In his version of the Four Tops' Walk Away Renee, Billy Bragg
says that a love affair is 'just like being on a fast ride at the fun fair / The sort you want to get off because it's scary / And then as soon as you're off you want to get straight back on again', and having a play produced feels a lot like that too. Obviously, a playwright's goal is to get his or her work staged and doing so is a terrific boost, but a production is a rollercoaster ride that's scary, exhilarating and, at times, demoralising too. In the same song, Bragg continues that 'you have to learn to take the crunchy with the smooth' and this is an important survival tip for writers. Salt'n'Sauce's 'crunchier' moments included Tumbleweed Night - although I've since spoken to several people who saw the show on 3 November who have been surprised that the cast and I felt that the performance was a wash-out. Many of those at the Alma on Tumbleweed Night have been as positive about Salt'n'Sauce as those who saw other performances, so maybe the evening didn't go as badly as we thought? It certainly didn't feel too great, anyway - and the knifing from Venue wasn't exactly a fillip! It would be churlish, though, to be inconsolable after the production's success.

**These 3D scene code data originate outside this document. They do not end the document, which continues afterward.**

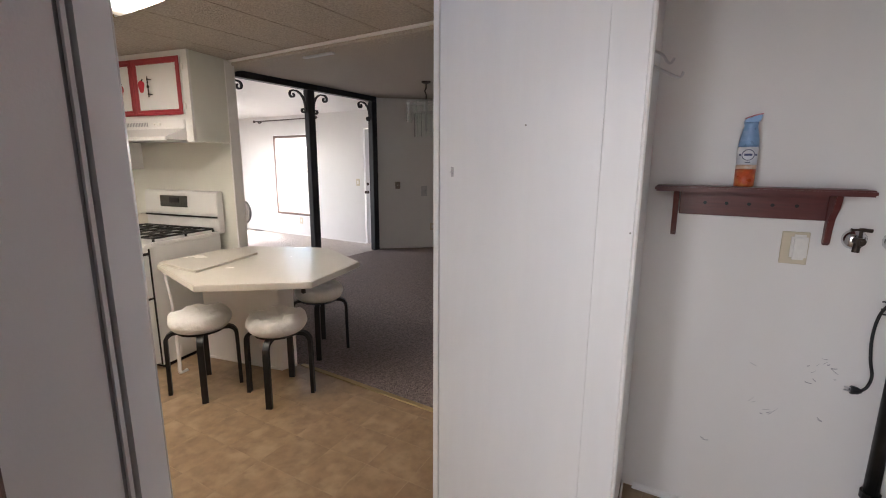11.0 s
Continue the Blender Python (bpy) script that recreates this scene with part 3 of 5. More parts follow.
# ---- laundry shelves ----
def bracket(parent, x, z, reach, drop):
    """A pressed steel shelf bracket: two ribbed arms and a curved web."""
    b = prism([(0, 0), (-reach, 0), (-reach, -0.007), (-0.045, -0.014), (-0.025, -0.026), (-0.015, -drop * 0.5), (-0.008, -drop), (0, -drop)], x - 0.0055, x + 0.0055, "x")
    bb = b
    for v in bb.verts:
        v.co.z += z
    box((x - 0.011, -0.004, z - drop), (x + 0.011, -0.0005, z), 0.001, bm=bb)
    box((x - 0.011, -reach, z - 0.004), (x + 0.010, -0.004, z - 0.0002), bm=bb)
    br = part("bracket", bb, M["shelf"], parent)
    part("screw", lathe([(0.0045, 0), (0.0045, -0.002), (0.001, -0.003)], (x, -0.004, z - drop + 0.012), "y", 8), M["bronze"], br)

sh = thing("long_shelf", (1.50, 0, 1.303), "long white painted wall shelf with worn front edge", "shelf")
board = part("board", prism([(0.70, -0.002), (2.290, -0.002), (2.290, -0.190), (0.70, -0.190)], 1.303, 1.320, bevel=0.002), M["shelf"], sh)
part("knot_hole", lathe([(0.013, 0.0), (0.013, 0.0012), (0.009, 0.0014)], (1.890, -0.095, 1.3199), "z", 14), M["shade_black"], board)
part("chipped_edge", prism([(1.78, -0.1898), (1.82, -0.1904), (1.88, -0.1904), (1.93, -0.1898)], 1.3175, 1.3202), M["chip"], board, "chipped paint showing bare board")
part("nail_head", lathe([(0.003, 0), (0.003, -0.001)], (1.205, -0.1901, 1.311), "y", 7), M["chip"], board)
for x in (0.822, 1.218, 1.616, 1.998):
    bracket(sh, x, 1.303, 0.145, 0.118)

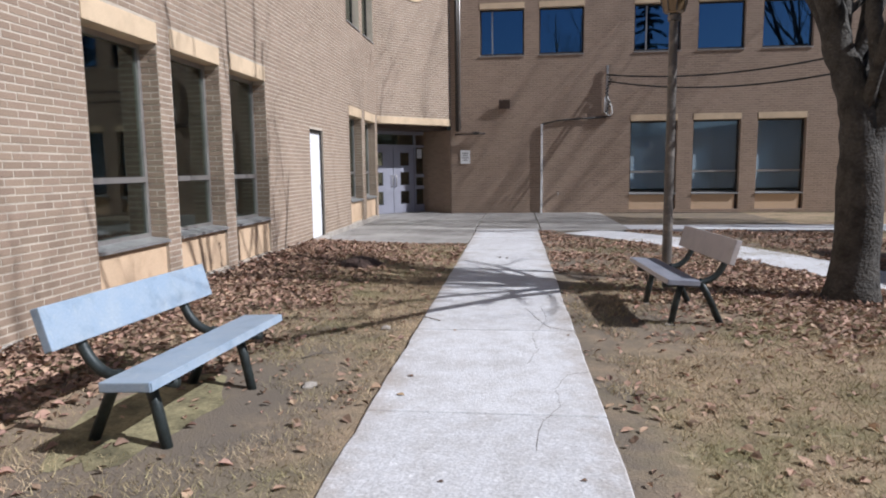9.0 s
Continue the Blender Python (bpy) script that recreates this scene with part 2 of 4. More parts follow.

Apart from the positive reviews on the BBC Bristol website and in the Bristol Evening Post (which I finally got to read following the final performance by tearing down the cutting that was posted on the box office door), the audience feedback forms proved relentlessly positive and the show was the box office hit of the Inside Out season - there was even a rumour that the play outsold all previous productions in Theatre West's nine-year history at the Alma. Yes, having a play put on is like being on a fast ride at the fun fair, but it's one well worth queuing for again once it's over.